Advertorial

Tak Sekedar Logo dan Produk, Merek bisa Jadi Perekat dengan Konsumen

Kompas.com - 29/11/2017, 11:30 WIB

Sadar atau tidak, konsumsi sehari-hari masyarakat identik dengan merek atau brand. Hampir seluruh kebutuhan masyarakat dibeli dengan mengacu kepada merek produknya. Namun, apakah sebenarnya yang dimaksud dengan merek?

Inilah yang dibahas oleh Subiakto Priosoedarsono, pakar branding Indonesia dalam Business Scale-Up E-Commerce Workshop yang digelar oleh BCA di Hotel Indonesia Kempinski Jakarta, Senin (20/11/2017) lalu. Menurut Subiakto, brand adalah ikatan emosi antara sebuah produk dengan konsumennya.

Brand adalah ikatan emosi. Brand bukan apa yang dikatakan oleh Anda tentang diri Anda, tetapi apa yang dikatakan publik tentang Anda. Kepercayaannya dibangun oleh experience. Brand itu cinta pada gigitan pertama dan membuat pengguna brand menjadi siapa?” tutur Subiakto.

Kesalahan umum yang sering kali dilakukan pemilik produk adalah tidak memikirkan secara matang brand dari produknya. Tak jarang pemilik brand justru menyerahkan proses ini sepenuhnya pada perusahaan advertising. Sangat disayangkan, karena justru sang pemilik yang paling memahami produk tersebut. Keberadaan perusahaan advertising hanyalah untuk membantu mengimplementasikan pemikiran dari pemiliknya.

Menurut Subiakto, brand bisa menjadi intangible asset yang nilainya melebihi aset fisik di masa depan. Hal itu telah terjadi pada perusahaan rintisan transportasi berbasis digital karya anak bangsa, Go-Jek. Saat ini Go-Jek dilansir memiliki intangible asset senilai Rp 17 triliun, padahal tak satu pun aset berupa kendaraan bermotor dimiliki oleh perusahaan ini.

Ia pun membagikan pengalamannya membangun brand Kopiko saat pertama kali akan diluncurkan. Hal yang pertama dilakukannya adalah menentukan brand DNA Kopiko, apakah sebagai permen atau kopi.

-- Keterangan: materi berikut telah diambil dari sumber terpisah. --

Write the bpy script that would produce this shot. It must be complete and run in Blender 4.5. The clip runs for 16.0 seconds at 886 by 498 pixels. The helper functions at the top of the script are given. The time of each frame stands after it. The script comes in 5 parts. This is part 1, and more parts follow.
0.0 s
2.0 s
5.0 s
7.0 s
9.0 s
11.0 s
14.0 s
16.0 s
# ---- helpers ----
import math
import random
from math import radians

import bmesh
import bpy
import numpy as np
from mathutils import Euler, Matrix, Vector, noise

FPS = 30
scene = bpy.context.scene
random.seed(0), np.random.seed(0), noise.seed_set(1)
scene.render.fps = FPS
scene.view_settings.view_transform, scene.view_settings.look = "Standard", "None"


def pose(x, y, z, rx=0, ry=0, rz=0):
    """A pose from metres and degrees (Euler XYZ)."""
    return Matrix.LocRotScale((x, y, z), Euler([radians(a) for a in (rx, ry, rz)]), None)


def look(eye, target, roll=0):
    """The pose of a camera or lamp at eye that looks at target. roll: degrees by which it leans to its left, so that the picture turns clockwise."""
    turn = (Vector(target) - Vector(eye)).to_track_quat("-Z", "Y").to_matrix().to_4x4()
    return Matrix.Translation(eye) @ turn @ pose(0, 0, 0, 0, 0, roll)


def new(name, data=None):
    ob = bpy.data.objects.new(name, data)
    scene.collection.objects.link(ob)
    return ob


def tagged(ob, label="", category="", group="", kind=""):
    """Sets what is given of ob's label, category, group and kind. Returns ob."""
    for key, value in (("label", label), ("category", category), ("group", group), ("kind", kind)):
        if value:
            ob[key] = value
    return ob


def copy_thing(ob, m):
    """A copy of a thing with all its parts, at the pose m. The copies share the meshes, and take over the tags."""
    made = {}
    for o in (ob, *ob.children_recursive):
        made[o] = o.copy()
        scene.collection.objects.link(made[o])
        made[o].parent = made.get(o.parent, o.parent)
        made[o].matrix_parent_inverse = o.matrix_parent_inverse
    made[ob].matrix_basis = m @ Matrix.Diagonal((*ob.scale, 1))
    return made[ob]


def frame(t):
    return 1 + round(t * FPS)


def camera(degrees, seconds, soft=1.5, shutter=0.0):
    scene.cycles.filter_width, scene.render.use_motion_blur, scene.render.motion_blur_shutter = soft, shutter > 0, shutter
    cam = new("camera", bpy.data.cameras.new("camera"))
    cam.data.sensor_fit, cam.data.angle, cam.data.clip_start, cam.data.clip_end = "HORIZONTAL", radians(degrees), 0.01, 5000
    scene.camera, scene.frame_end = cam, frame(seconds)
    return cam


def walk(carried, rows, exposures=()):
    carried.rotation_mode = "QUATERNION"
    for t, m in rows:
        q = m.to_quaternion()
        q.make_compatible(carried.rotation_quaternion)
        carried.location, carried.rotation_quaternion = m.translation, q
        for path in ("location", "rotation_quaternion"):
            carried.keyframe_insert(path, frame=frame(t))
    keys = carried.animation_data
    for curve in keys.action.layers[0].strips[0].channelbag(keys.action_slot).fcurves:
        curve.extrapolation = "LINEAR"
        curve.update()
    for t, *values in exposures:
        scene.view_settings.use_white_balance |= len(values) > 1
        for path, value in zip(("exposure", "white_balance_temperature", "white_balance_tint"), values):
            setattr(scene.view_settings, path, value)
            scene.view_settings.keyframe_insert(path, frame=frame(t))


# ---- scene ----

"Bila memilih permen sebagai DNA, artinya Kopiko masuk ke dalam pasar permen. Dimakan oleh anak-anak dan yang membeli adalah ibunya. Sayangnya, seorang ibu tentu tidak mau anaknya memakan banyak permen dan penjualan Kopiko akan menjadi sedikit," tuturnya.

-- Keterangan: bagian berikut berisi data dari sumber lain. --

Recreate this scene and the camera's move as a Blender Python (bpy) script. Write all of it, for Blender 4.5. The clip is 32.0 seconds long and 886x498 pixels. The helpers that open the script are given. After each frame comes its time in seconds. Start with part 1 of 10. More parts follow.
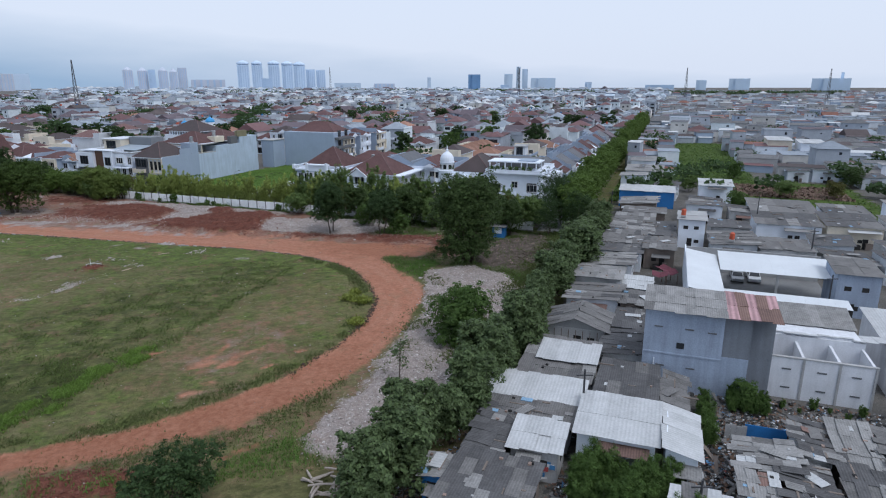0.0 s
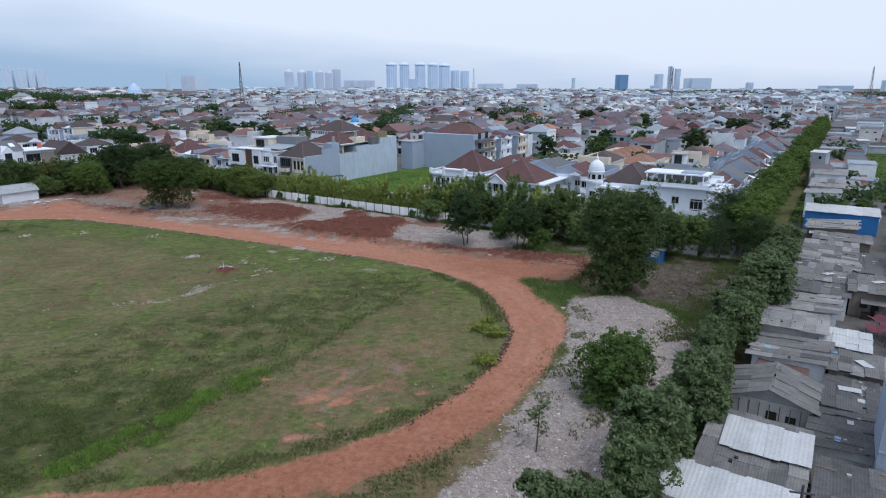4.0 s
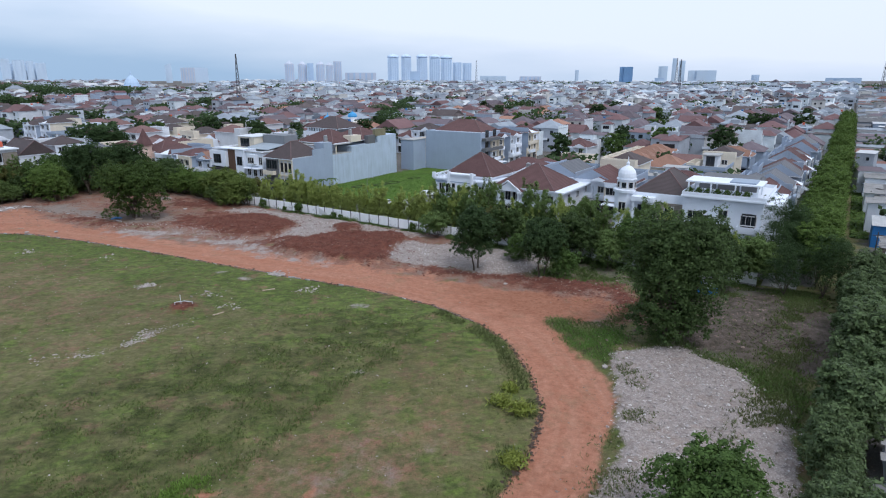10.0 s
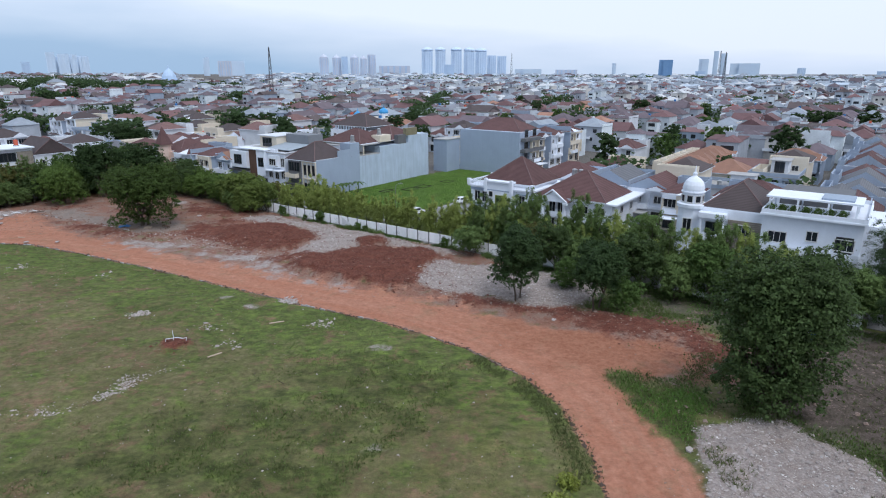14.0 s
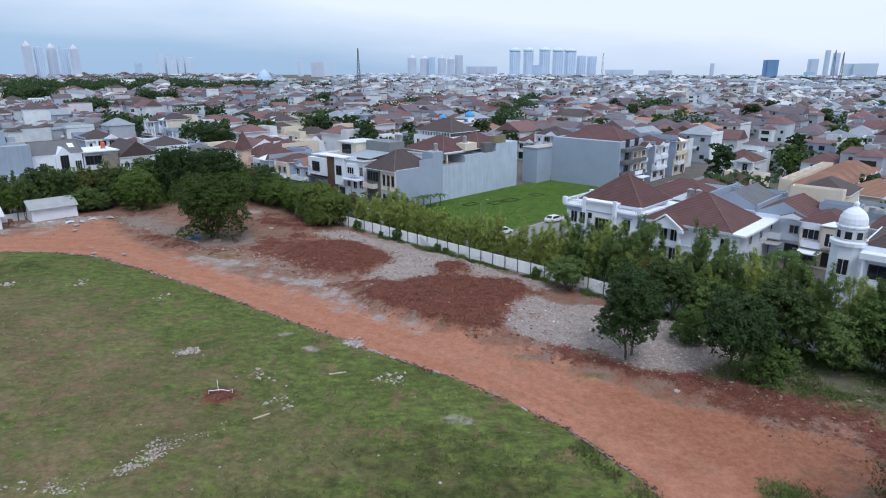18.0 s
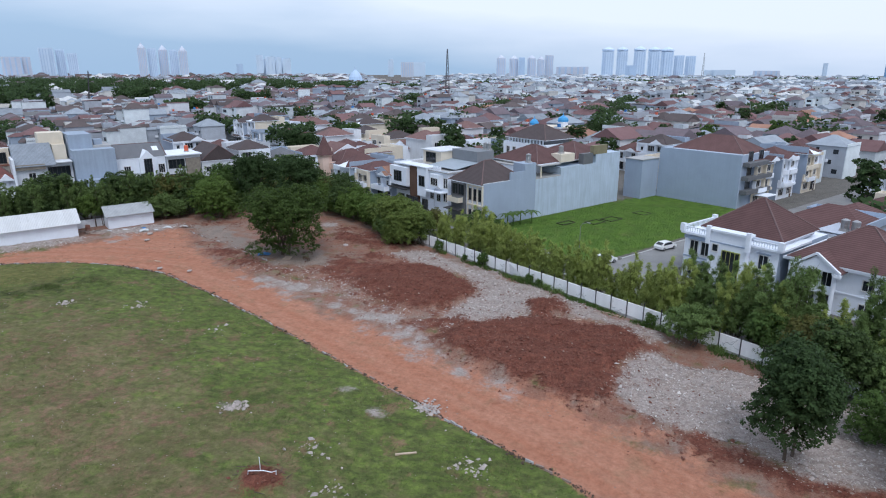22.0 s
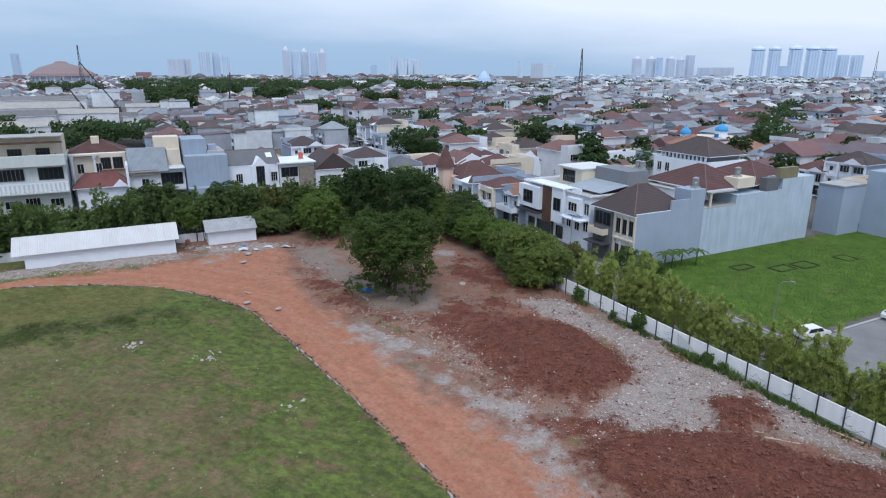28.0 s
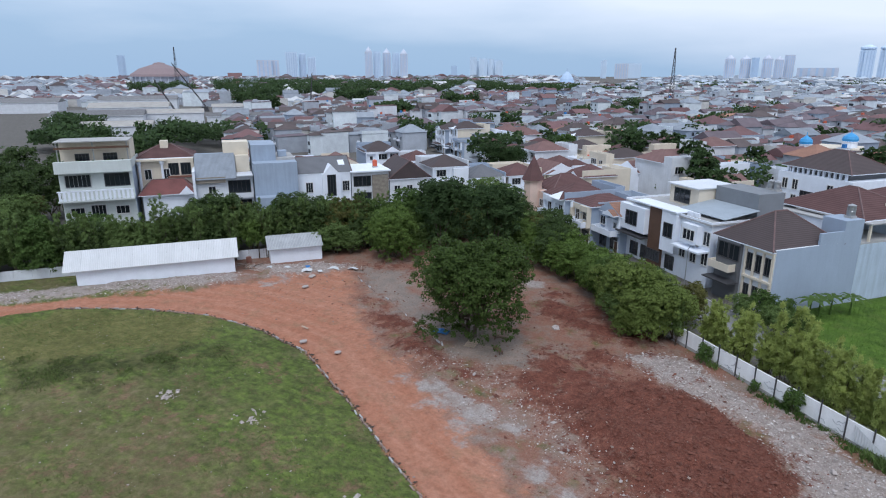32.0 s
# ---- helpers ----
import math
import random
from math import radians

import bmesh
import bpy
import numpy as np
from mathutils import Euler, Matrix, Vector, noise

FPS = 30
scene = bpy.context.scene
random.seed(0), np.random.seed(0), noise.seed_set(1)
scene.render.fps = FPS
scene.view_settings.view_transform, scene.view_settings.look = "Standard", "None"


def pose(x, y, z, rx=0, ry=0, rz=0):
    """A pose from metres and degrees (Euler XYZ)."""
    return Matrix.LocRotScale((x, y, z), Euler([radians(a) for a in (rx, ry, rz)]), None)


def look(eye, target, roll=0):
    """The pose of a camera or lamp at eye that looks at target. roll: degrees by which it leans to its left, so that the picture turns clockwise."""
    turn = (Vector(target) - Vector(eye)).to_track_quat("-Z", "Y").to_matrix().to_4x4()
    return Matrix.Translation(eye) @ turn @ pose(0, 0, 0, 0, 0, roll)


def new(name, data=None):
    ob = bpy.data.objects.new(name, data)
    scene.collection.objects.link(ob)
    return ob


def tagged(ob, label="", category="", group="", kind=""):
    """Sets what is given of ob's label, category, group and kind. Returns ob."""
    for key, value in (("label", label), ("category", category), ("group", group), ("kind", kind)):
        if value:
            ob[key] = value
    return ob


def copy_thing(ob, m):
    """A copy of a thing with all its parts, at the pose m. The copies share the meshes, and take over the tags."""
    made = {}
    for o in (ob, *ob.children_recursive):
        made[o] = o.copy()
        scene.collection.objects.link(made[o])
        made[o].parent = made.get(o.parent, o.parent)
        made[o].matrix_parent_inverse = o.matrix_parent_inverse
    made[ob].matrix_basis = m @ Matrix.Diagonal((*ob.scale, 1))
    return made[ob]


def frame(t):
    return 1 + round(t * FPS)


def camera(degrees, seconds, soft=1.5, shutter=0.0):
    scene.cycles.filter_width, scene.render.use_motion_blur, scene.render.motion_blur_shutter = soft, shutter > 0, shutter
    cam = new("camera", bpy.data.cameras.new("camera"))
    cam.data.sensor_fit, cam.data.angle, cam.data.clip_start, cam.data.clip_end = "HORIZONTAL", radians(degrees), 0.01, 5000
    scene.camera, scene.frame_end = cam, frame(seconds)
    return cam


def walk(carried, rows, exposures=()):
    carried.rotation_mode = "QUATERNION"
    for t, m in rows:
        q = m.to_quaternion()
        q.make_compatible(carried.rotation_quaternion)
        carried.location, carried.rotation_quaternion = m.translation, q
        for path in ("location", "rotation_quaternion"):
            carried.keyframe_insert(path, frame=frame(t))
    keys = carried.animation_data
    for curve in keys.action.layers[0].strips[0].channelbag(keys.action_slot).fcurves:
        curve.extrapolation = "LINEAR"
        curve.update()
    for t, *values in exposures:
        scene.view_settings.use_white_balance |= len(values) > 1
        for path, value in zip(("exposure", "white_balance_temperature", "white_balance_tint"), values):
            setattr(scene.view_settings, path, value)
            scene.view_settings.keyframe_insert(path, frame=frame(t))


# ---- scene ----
cam = camera(71.4, 32.0, soft=1.1)
PATH = [
    (0, (-2.62, -10.58, 29.37), (1.856, 8.216, 24.198), 0.0),
    (1, (-2.24, -7.81, 29.38), (1.089, 11.228, 24.225), 0.0),
    (2, (-1.99, -4.9, 29.35), (0.191, 14.307, 24.2), 0.0),
    (3, (-1.86, -1.87, 29.32), (-0.814, 17.429, 24.175), 0.0),
    (4, (-1.88, 1.22, 29.31), (-1.663, 20.54, 24.159), 0.0),
    (7, (-1.91, 10.28, 29.1), (-1.765, 29.608, 23.98), 0.0),
    (8, (-2.04, 13.6, 29.24), (-1.883, 32.933, 24.113), 0.0),
    (9, (-2.19, 17.05, 29.35), (-2.038, 36.372, 24.197), 0.0),
    (9.5, (-2.25, 18.8, 29.4), (-2.093, 38.093, 24.125), 0.0),
    (10, (-2.3, 20.56, 29.44), (-2.142, 39.824, 24.061), 0.0),
    (10.5, (-2.36, 22.33, 29.51), (-2.202, 41.558, 24.014), 0.0),
    (11, (-2.42, 24.1, 29.59), (-2.249, 43.303, 24.008), 0.0),
    (12, (-2.55, 27.64, 29.73), (-2.417, 46.845, 24.141), 0.0),
    (13, (-2.71, 31.2, 29.83), (-2.933, 50.4, 24.239), 0.0),
    (14, (-2.96, 34.79, 29.93), (-3.822, 53.975, 24.354), 0.0),
    (17, (-4.52, 45.35, 30.29), (-7.324, 64.351, 24.728), 0.0),
    (18, (-5.34, 48.85, 30.43), (-8.776, 67.754, 24.867), 0.0),
    (19, (-6.29, 52.35, 30.56), (-10.372, 71.118, 24.997), 0.0),
    (20, (-7.35, 55.77, 30.68), (-12.068, 74.39, 25.119), 0.0),
    (21, (-8.43, 59.14, 30.79), (-13.788, 77.583, 25.223), 0.0),
    (22, (-9.59, 62.49, 30.87), (-15.592, 80.745, 25.315), 0.0),
    (23, (-10.93, 65.89, 30.92), (-17.548, 83.927, 25.362), 0.0),
    (24, (-12.38, 69.25, 30.93), (-19.612, 87.056, 25.393), 0.0),
    (25, (-13.89, 72.47, 30.94), (-21.714, 90.025, 25.401), 0.0),
    (28, (-19.4, 82.14, 31.02), (-28.912, 98.842, 25.495), 0.0),
    (30, (-23.73, 88.22, 31.25), (-34.288, 104.274, 25.712), 0.0),
    (32, (-28.76, 94.12, 31.16), (-40.276, 109.513, 25.652), 0.0),
]
walk(cam, [(t, look(eye, target, roll)) for t, eye, target, roll in PATH], [(0.0, -0.1, 5800, 10), (4.0, 0.0, 5800, 10), (13.0, 0.12, 5830, 10), (21.0, 0.13, 5800, 10), (32.0, 0.1, 5800, 10)])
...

Sebaliknya, brand DNA Kopiko sebagai kopi akan menempatkannya untuk bersaing dengan jajaran produk kopi yang setiap hari dinikmati oleh konsumen dewasa.

Brand DNA ini pun akhirnya dipilih dan dikembangkan dengan menambahkan core value sebagai obat ngantuk, added value berupa bentuknya yang praktis, sehingga timbul positioning Kopiko sebagai permen kopi obat ngantuk yang bisa menggantikan minuman kopi.

Konsep ini pun disederhanakan lagi ke dalam tagline “Kopiko, Gantinya Ngopi” yang sukses menempel di benak masyarakat.

Ia pun berpesan, membangun produk tak boleh dilakukan asal-asalan. Setiap pilihan harus dianalisa terlebih dahulu. Brand bukan hanya menjadi sebuah produk yang dijual, namun juga menyimpan cerita yang bis berkesan di hati konsumennya.